Is there any way to control via OpenCL which variables will allocate scalar instead of vector registers on GCN devices? Using expressions like get_global_id(0)/64, which should contain the same value for all workitems within a wavefront, seem to be allocated on vector registers.
OpenCL programmers do not have a direct control over which registers will be used for _private allocations. vGPRs are used for private memory as sGPRs are reserved for internal purposes.
Proper (and also portable) way to share a value across a wave-front is to put it in local memory with _local qualifier, and leave lower level tools (compiler/linker/driver) take care of their mapping to exact hardware resources.
Register allocation is the job of compiler. During the compilation, the compiler decides how to allocate these variables to small, finite set of registers with aim to allocate as many variables to register as possible. The compiler tries to map private memory allocations to the pool of GPRs in the GPU. In the event GPRs are not available, private memory is mapped to the “scratch” region, GPRs have some restrictions about which register ports can be read on each cycle; but generally, these are not exposed to the OpenCL programmer.

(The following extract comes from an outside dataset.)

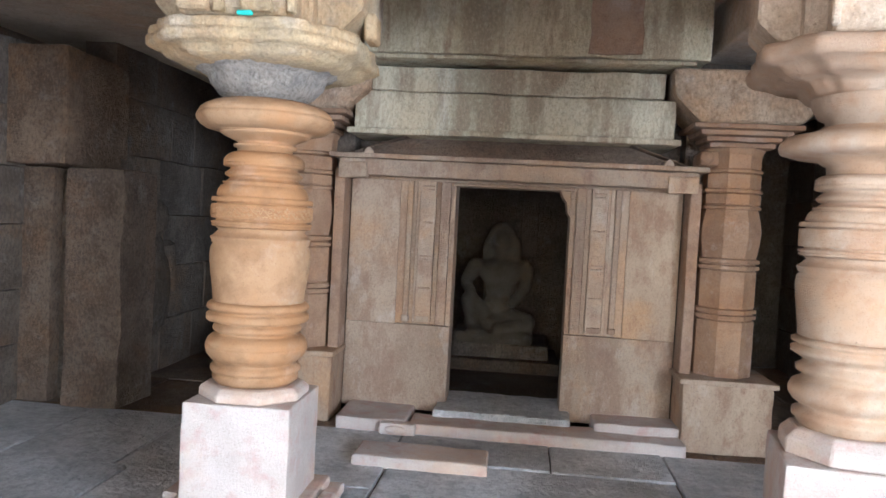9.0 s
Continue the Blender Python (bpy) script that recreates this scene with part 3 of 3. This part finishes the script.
cornice = thing("shrine_cornice", "moulded sandstone cornice over the shrine doorway", "cornice", kind="structure")
part("lintel_band", rough_block(DX0 - 0.80, DX1 + 0.80, 6.98, YF + 0.1, 1.715, 1.825, bevel=0.008, amount=0.006, seed=61), M_FACADE, cornice)
part("lintel_slab", rough_block(DX0 - 0.86, DX1 + 0.86, 6.93, YF + 0.1, 1.828, 1.862, bevel=0.010, amount=0.006, seed=62), M_FACADE, cornice)
for x in (DX0 - 0.80, DX1 + 0.60):
    part("lintel_ear", rough_block(x, x + 0.20, 6.965, 7.05, 1.690, 1.80, bevel=0.014, amount=0.008, seed=x * 9), M_FACADE, cornice)
for x in (DX0 - 0.62, DX1 + 0.56):
    part("crest", extrude_poly([(x, 1.86), (x + 0.07, 1.86), (x + 0.06, 1.885), (x + 0.035, 1.905), (x + 0.01, 1.885)], 6.93, 6.98, "y", 0.004), M_FACADE, cornice)
# sloping eave with hipped ends, set back under the entablature
eave = bmesh.new()
low = [eave.verts.new(p) for p in ((DX0 - 0.72, 6.95, 1.864), (DX1 + 0.66, 6.95, 1.864), (DX1 + 0.66, 7.5, 1.864), (DX0 - 0.72, 7.5, 1.864))]
high = [eave.verts.new(p) for p in ((DX0 - 0.34, 7.12, 1.99), (DX1 + 0.36, 7.12, 1.99), (DX1 + 0.36, 7.5, 1.99), (DX0 - 0.34, 7.5, 1.99))]
for i in range(4):
    eave.faces.new((low[i], low[(i + 1) % 4], high[(i + 1) % 4], high[i]))
eave.faces.new(list(reversed(low))), eave.faces.new(high)
# Shade from the overhanging entablature is put into the eave's dark colour
part("sloping_eave", eave, M_AISLE, cornice, "sloping eave stone with its shade in the colour")
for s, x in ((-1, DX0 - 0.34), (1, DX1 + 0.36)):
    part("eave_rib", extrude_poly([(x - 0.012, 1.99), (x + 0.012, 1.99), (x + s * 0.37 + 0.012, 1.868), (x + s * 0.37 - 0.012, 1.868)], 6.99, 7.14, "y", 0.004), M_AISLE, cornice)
part("entablature_stone", rough_block(DX0 - 0.74, DX1 + 0.66, 6.90, 7.5, 1.99, 2.03, bevel=0.014, amount=0.006, seed=63), M_OLIVE, cornice)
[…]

In GCN devices, there are two types of GPRs: scalar GPRs (SGPRs) and vector GPRs (VGPRs). Each CU has four vector units and one scalar unit and each vector unit has its own SGPR and VGPR pool. There are 512 SGPRs and 256 VGPRs per vector unit. The vector unit handles all vector instructions (any instruction that is handled per thread). And SGPRs are used for scalar instructions: any instruction that is executed once per wavefront, such as a branch, a scalar ALU instruction and constant cache fetches. SGPRs are also used for constants, all buffer/texture definitions, and sampler definitions; some kernel arguments are stored, at least temporarily, in SGPRs.
So if a programmer wants to use scalar registers instead of vector registers for variables, he should try to use scalar instructions which can be coded using branches, computation on constant memory and etc as mentioned above.
My intension was not to share values within wave-fronts but to examine it as an optimization method. I thought it provided an opportunity to reduce vector register pressure and off-load operations from the vector units to the scalar unit when it is certain that all workitems perform the same operation on the same values.